Districts: Less is more
Cuomo's consolidation bill would help

In a recession, companies and households cut back. Why not government? That is the idea behind Attorney General Andrew Cuomo's plan to help consolidate New York's thousands of small taxing districts. They have outlived their usefulness, and they add to taxpayers' expenses.

Cuomo has been traveling the state, seeking allies for legislation to combine districts for fire protection, water service, garbage pickup and more. In all, they amount to more than 10,500 units statewide, many offering salaries and benefits to part-time commissioners. Most are bastions for political favors, especially in Nassau County, which has over 900 - too many obscure little units for an accurate count.
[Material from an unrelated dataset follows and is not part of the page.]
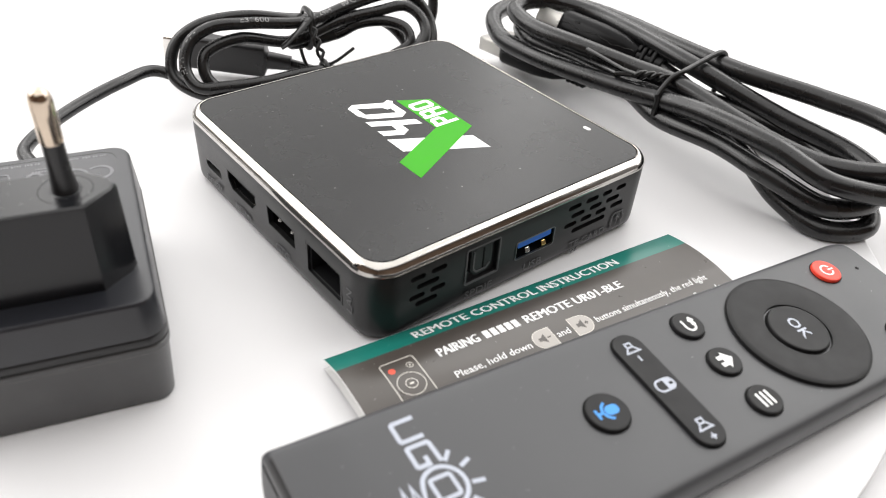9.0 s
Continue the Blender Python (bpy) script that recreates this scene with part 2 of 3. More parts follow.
# ---- the room, the table and the turntable ----
def room_face(name, w, d, m, label):
    bm = bmesh.new()
    slab(rounded(w * 1000, d * 1000, 1.0, 1), -60, 0, bm=bm)
    ob = finish(name, bm, M_WALL, smooth=False)
    ob.matrix_world = m
    return tagged(ob, label, "wall", kind="structure")


room_face("floor", 4.2, 4.2, pose(0, 0, -0.76), "plain grey studio floor")
tagged(bpy.data.objects["floor"], category="floor")
room_face("ceiling", 4.2, 4.2, pose(0, 0, 1.9, 180), "plain pale studio ceiling")
tagged(bpy.data.objects["ceiling"], category="ceiling")
for nm, mtx in (("wall_north", pose(0, 2.0, 0.5, 90)), ("wall_south", pose(0, -2.0, 0.5, -90)), ("wall_east", pose(2.0, 0, 0.5, 0, -90, 0)), ("wall_west", pose(-2.0, 0, 0.5, 0, 90, 0))):
    room_face(nm, 4.2, 4.2, mtx, "unseen dark brown wall added to darken reflections" if nm in ("wall_south", "wall_west") else "plain pale grey studio wall")
# South and west walls darkened to stand in for the dim camera side.
for nm in ("wall_south", "wall_west"):
    bpy.data.objects[nm].data.materials[0] = M_DARK_WALL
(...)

Consolidating special districts is so complex that even state lawyers are baffled. Cuomo's proposal would make it easier for governments to initiate consolidations or dissolutions. And he would add an even bolder provision, to empower citizens: A vote could be called if 10 percent of affected voters, or 5,000 people, whichever is less, sign a petition. So, if citizens wanted change, their will could prevail. Gov. David A. Paterson's budget includes proposals to expedite the consolidation process. They're not as ambitious as Cuomo's. Even so, Assemb. Michelle Schimel (D-Great Neck) wrote an op-ed for Newsday questioning how much money consolidation could really save.

Cuomo's bill may have a better shot, because it gives power to citizens, and opposing the will of the people is an embarrassing stance for any elected official. That includes Assembly Speaker Sheldon Silver, who let a consolidation bill die last year. It's time ordinary New Yorkers took more control of the public purse.